Fiscal Policy Overview

  • Expansionary Fiscal Policy:

    • Aimed at stimulating the economy during recessions.

    • Involves either increasing government spending, cutting taxes, or both.

    • Denoted as:

      • Up arrow for government spending (G)

      • Down arrow for taxes (T)

    • Important note: Government can combine these actions and doesn't have to raise taxes to increase spending as borrowing is an option.

  • Contractionary Fiscal Policy:

    • Designed to decrease aggregate demand during economic upswings.

    • Involves less government spending and/or higher taxes.

Goals of Fiscal Policy

  • Stabilization:

    • Aim to push the economy toward long run aggregate supply (LRAS) wherever there are deviations.

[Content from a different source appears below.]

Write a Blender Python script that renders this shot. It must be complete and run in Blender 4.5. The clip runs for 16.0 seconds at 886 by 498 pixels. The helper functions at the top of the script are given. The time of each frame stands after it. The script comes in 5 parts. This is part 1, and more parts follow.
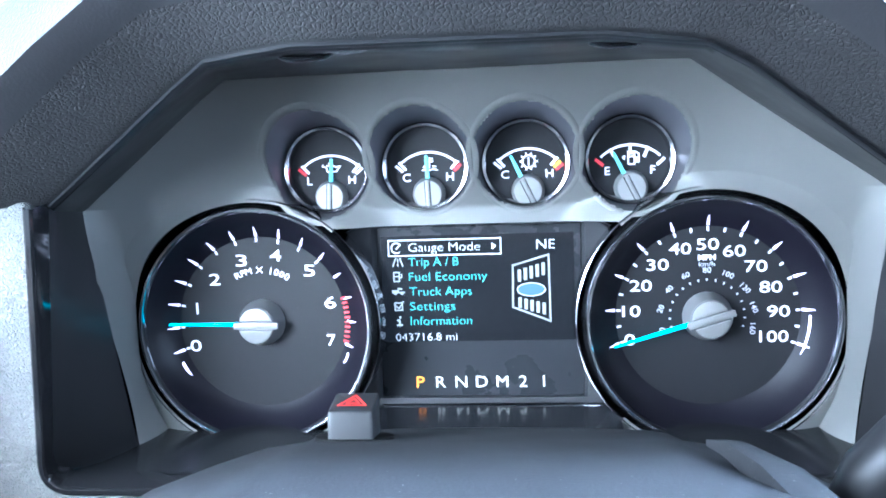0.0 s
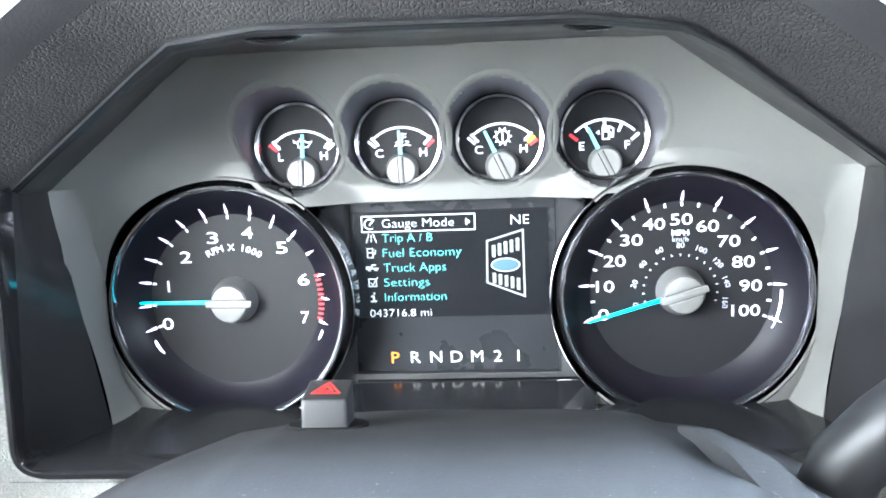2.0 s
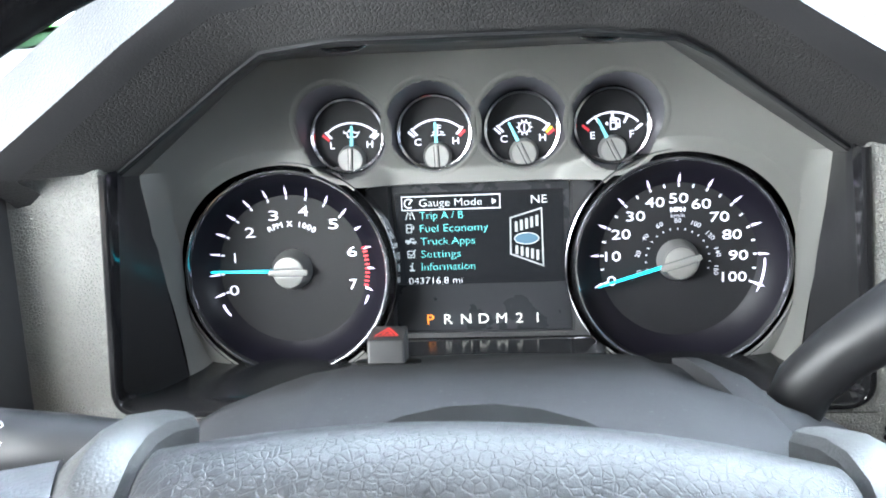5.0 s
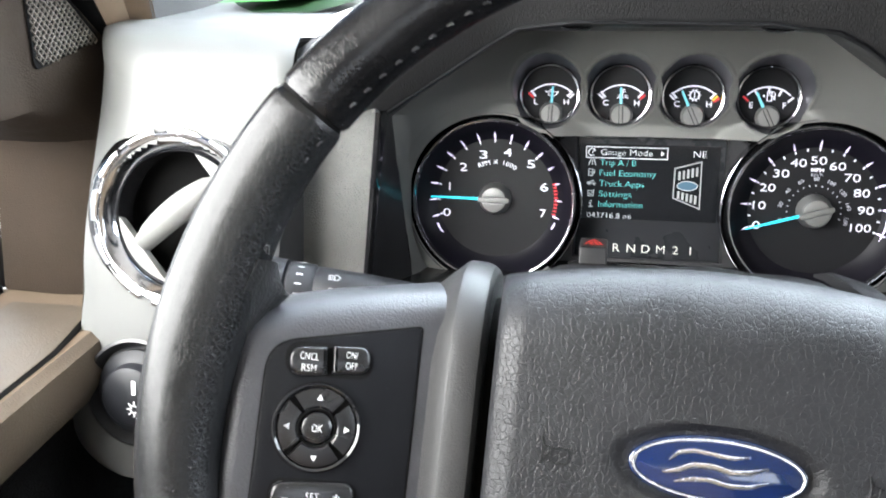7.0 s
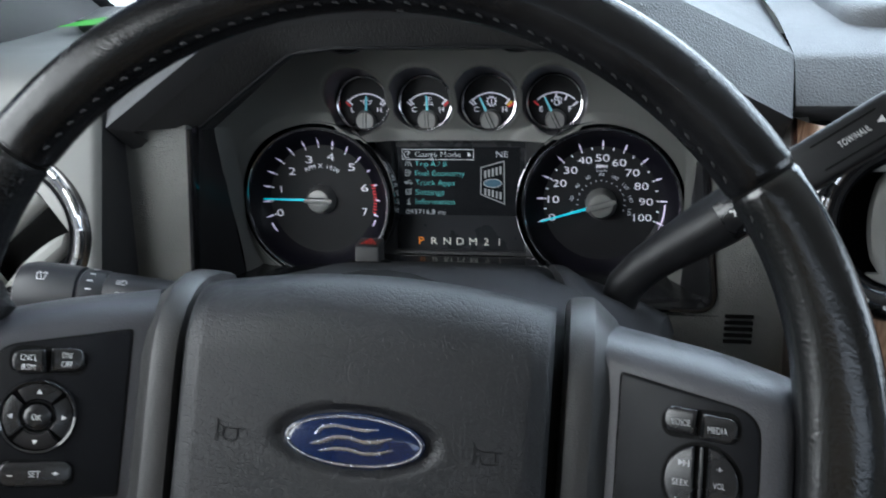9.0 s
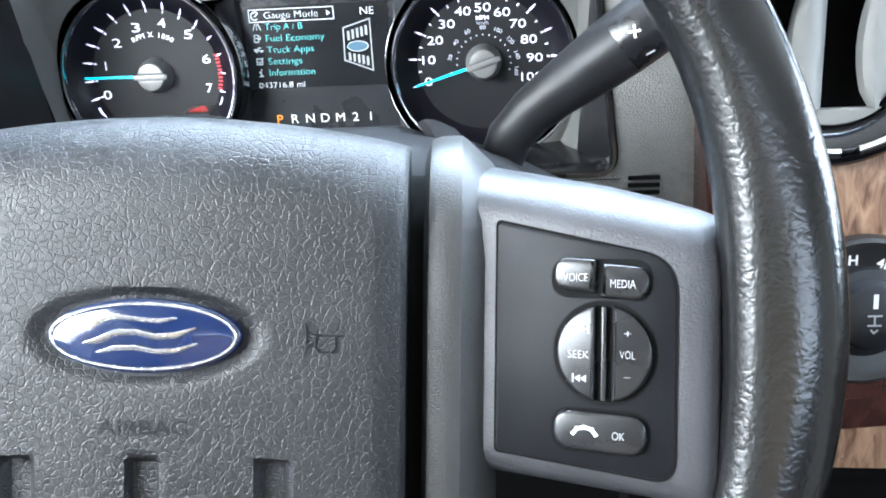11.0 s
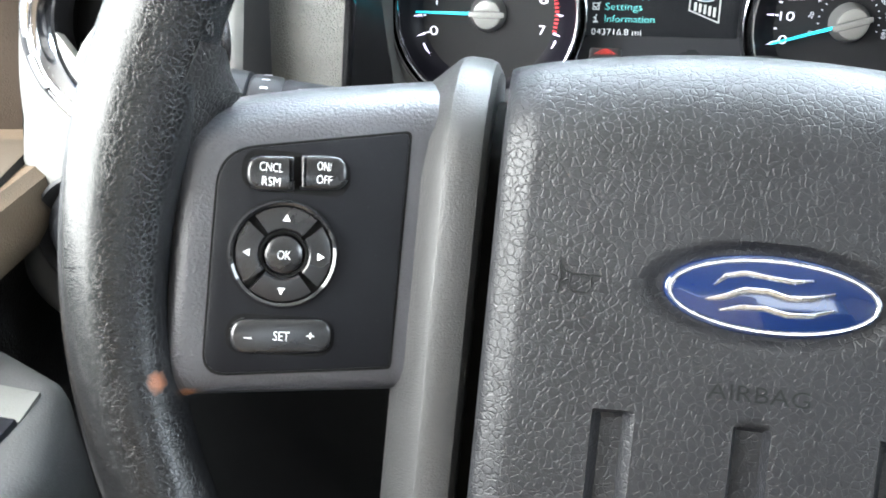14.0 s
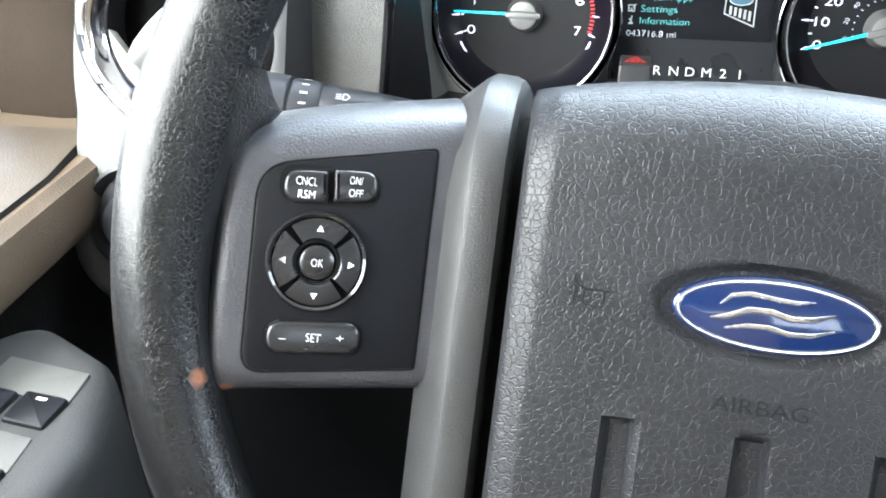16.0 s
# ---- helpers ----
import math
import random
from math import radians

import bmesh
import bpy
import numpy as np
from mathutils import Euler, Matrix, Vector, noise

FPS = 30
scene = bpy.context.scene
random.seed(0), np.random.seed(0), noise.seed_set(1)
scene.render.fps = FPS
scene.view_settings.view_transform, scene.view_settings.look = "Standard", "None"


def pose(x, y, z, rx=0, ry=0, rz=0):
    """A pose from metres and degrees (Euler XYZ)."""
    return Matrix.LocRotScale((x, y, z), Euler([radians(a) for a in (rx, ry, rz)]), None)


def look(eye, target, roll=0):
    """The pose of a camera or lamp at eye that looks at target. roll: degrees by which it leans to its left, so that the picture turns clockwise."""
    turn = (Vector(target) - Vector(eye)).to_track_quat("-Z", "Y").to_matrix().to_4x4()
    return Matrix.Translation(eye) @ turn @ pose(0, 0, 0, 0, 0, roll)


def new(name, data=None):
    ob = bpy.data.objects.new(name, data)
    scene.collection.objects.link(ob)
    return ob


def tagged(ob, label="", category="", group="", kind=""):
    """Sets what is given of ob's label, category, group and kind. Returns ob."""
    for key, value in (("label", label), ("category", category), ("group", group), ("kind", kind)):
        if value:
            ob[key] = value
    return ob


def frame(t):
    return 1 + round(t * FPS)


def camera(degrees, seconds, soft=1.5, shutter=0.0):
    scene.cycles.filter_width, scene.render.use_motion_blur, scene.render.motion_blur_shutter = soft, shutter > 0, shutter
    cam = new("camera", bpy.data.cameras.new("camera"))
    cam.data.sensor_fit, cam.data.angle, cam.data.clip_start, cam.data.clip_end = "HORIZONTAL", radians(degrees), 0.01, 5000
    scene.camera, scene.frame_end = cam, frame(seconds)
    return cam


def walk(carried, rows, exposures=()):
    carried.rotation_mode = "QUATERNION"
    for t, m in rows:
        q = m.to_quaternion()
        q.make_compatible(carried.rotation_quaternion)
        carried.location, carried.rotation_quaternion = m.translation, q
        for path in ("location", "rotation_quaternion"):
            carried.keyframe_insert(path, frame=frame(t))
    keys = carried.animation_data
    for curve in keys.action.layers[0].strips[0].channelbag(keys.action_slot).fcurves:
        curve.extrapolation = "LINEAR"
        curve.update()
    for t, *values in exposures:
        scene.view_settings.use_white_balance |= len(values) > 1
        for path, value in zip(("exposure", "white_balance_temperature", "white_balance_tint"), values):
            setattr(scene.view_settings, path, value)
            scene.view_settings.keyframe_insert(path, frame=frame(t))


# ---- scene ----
cam = camera(53.7, 16.0, soft=1.8, shutter=0.3)
PATH = [
    (0, (0.031, -0.005, 0.925), (-0.188, 1.916, 0.417), -3.1),
    (0.5, (0.028, -0.001, 0.928), (-0.163, 1.907, 0.36), -3.1),
    (1, (0.03, -0.003, 0.933), (-0.155, 1.898, 0.342), -3.1),
    (1.5, (0.032, 0.0, 0.934), (-0.14, 1.897, 0.326), -3.1),
    (2, (0.032, 0.001, 0.935), (-0.135, 1.897, 0.322), -3.1),
    (2.5, (0.03, 0.002, 0.936), (-0.135, 1.896, 0.315), -3.2),
    (3, (0.028, 0.001, 0.937), (-0.138, 1.894, 0.313), -3.2),
    (3.2, (0.026, -0.001, 0.94), (-0.137, 1.891, 0.314), -3.2),
    (5.5, (0.022, -0.11, 0.948), (-0.166, 1.779, 0.318), -3.2),
    (6, (-0.002, -0.158, 0.941), (-0.216, 1.731, 0.32), -1.8),
    (6.5, (-0.022, -0.186, 0.946), (-0.363, 1.668, 0.28), -1.7),
    (7, (-0.022, -0.206, 0.971), (-0.407, 1.628, 0.273), -1.3),
    (7.5, (0.002, -0.224, 1.016), (-0.42, 1.6, 0.313), -1.5),
    (8, (0.037, -0.231, 1.029), (-0.389, 1.584, 0.304), -1.5),
    (8.5, (0.089, -0.238, 1.029), (-0.336, 1.569, 0.286), -2.4),
    (9, (0.112, -0.234, 1.001), (-0.245, 1.587, 0.256), -2.8),
    (9.5, (0.119, -0.221, 0.976), (-0.166, 1.613, 0.23), -3.1),
    (10, (0.12, -0.203, 0.953), (-0.116, 1.632, 0.193), -3.1),
    (10.2, (0.128, -0.192, 0.944), (-0.09, 1.631, 0.149), -3.2),
    (12.3, (0.072, -0.145, 0.93), (-0.012, 1.597, -0.048), -3.7),
    (12.5, (0.052, -0.144, 0.928), (-0.034, 1.596, -0.054), -3.3),
    (12.9, (0.011, -0.143, 0.929), (-0.142, 1.581, -0.073), -2.3),
    (13, (-0.001, -0.149, 0.927), (-0.146, 1.582, -0.065), -2.4),
    (13.5, (-0.024, -0.155, 0.93), (-0.324, 1.551, -0.07), -2.5),
    (14, (-0.035, -0.16, 0.931), (-0.365, 1.543, -0.063), -1.6),
    (14.5, (-0.041, -0.164, 0.94), (-0.384, 1.517, -0.088), -1.1),
    (15, (-0.042, -0.168, 0.945), (-0.414, 1.506, -0.083), -1.1),
    (15.5, (-0.038, -0.169, 0.947), (-0.439, 1.499, -0.082), -1.4),
    (16, (-0.028, -0.168, 0.948), (-0.442, 1.493, -0.086), -1.7),
]
EXPOSURES = [(0, 1.18, 4600, 5), (0.5, 1.41, 4900, 5), (1.5, 1.46, 5400, 5), (2.5, 1.54, 5600, 5), (3, 1.46, 5700, 5), (5.5, 0.61, 5700, 5), (6, 0.44, 5700, 5), (6.5, 0.51, 5850, 5), (7, 0.16, 6000, 8), (7.5, -0.46, 6050, 8), (8, -1.02, 5950, 8),
             (8.5, -1.43, 5850, 8), (9, -1.42, 5600, 5), (9.5, 0.25, 5500, 5), (10, 0.62, 5450, 5), (12.5, 0.68, 5550, 5), (14, 0.66, 5900, 5), (16, 0.58, 5800, 5)]
walk(cam, [(t, look(eye, target, roll)) for t, eye, target, roll in PATH], EXPOSURES)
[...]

    • When the economy shifts away from LRAS (either to the right or left), stabilization policies are employed to bring it back.

Phases of Fiscal Policy

  • 1. Expansionary Fiscal Policy in response to a Recession:

    • Starts from long run equilibrium.

    • When aggregate demand shifts left, it causes a recession.

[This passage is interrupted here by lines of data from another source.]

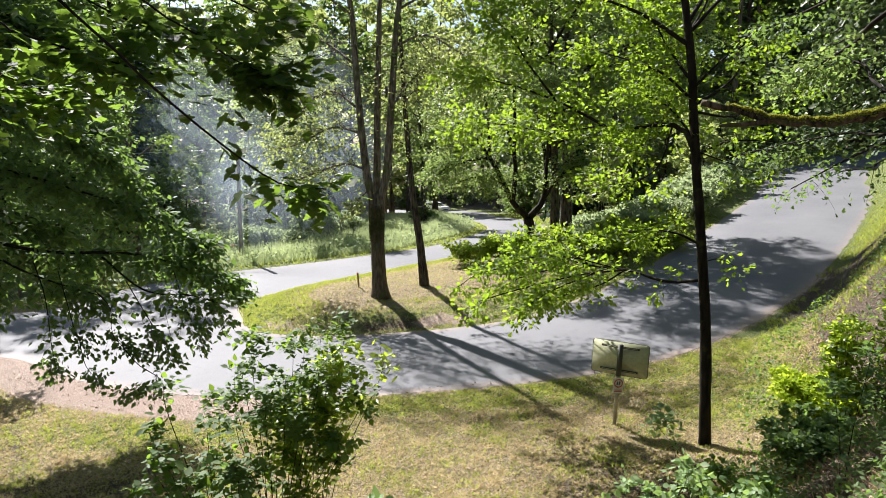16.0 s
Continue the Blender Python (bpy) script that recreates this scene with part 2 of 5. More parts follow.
def scatter(shape, rs, at, way, size, form, flat=0.6):
    """Sets a leaf at every point: way is where its tip points; flat: how level the blades lie."""
    at, way = np.asarray(at, float), unit(np.asarray(way, float))
    n = len(at)
    size = np.broadcast_to(size, (n,)) * rs.uniform(0.7, 1.25, n)
    nrm = rs.normal(size=(n, 3)) * (1 - flat) + np.array([0, 0, 1.0]) * flat
    nrm = unit(nrm - (nrm * way).sum(1)[:, None] * way)
    side = np.cross(way, nrm)
    v, faces = form
    if isinstance(faces, np.ndarray):
        faces = [faces]
    pts = at[:, None] + size[:, None, None] * (v[None, :, 0:1] * side[:, None] + v[None, :, 1:2] * way[:, None] + v[None, :, 2:3] * nrm[:, None])
    off = (np.arange(n) * len(v))[:, None, None]
    shape.add(pts.reshape(-1, 3), [(f[None] + off).reshape(-1, f.shape[1]) for f in faces])


def random_ways(rs, n, down=0.0, out=None):
    w = rs.normal(size=(n, 3)) * np.array([1, 1, 0.45])
    w[:, 2] -= down
    return w if out is None else w + out


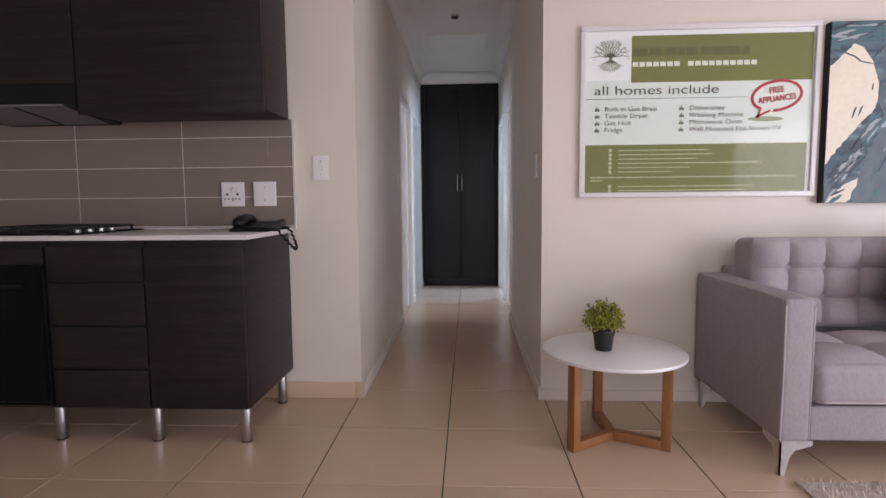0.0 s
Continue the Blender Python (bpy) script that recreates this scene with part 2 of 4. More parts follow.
def structure(name, bm, mat, label, category, smooth=False):
    ob = new(name, finish(name, bm, mat, smooth))
    ORIGIN[ob.name] = Vector((0, 0, 0))
    return tagged(ob, label, category, kind="structure")


def merge(bm, other):
    tmp = bpy.data.meshes.new("tmp")
    other.to_mesh(tmp)
    other.free()
    bm.from_mesh(tmp)
    bpy.data.meshes.remove(tmp)
    return bm


def box(a, b, bevel=0.0, seg=2, bm=None):
    """A box from corner a to corner b, with rounded edges."""
    q = bmesh.new()
    bmesh.ops.create_cube(q, size=1)
    size = [abs(v - u) for u, v in zip(a, b)]
    for v in q.verts:
        v.co = Vector([(u + w) / 2 + c * s for u, w, c, s in zip(a, b, v.co, size)])
    if bevel:
        bmesh.ops.bevel(q, geom=q.edges[:], offset=min(bevel, min(size) * 0.45), segments=seg, profile=0.6, affect="EDGES")
    return q if bm is None else merge(bm, q)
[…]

    • Commonly experienced during periods of low inflation or deflation.

    • Key issue: High unemployment creates economic hardships for people.

  • 2. Automatic Mechanism:

    • Free market adjusts back to long run equilibrium without intervention.

    • Characterized by downward pressure on wages due to high unemployment, influencing short-run aggregate supply to shift inward.

    • However, this natural adjustment process can take a prolonged time (e.g., 5-8 years) which poses challenges for unemployed individuals.

Need for Government Intervention

  • Why impose fiscal policy if the market self-corrects?

    • The time taken for the free market to return to equilibrium can be excessively long, leaving individuals without jobs for years.

    • Expansionary fiscal policy is introduced to facilitate a quicker recovery to potential GDP by supporting aggregate demand more rapidly.

Real-World Implications

  • Expected Outcomes:

    • Expansionary fiscal policy may not always return the economy to potential GDP completely, but it can certainly help in easing the recessionary gap.

    • The government’s actions likely improve economic conditions incrementally, enabling the free market to finalize the adjustment back to equilibrium eventually.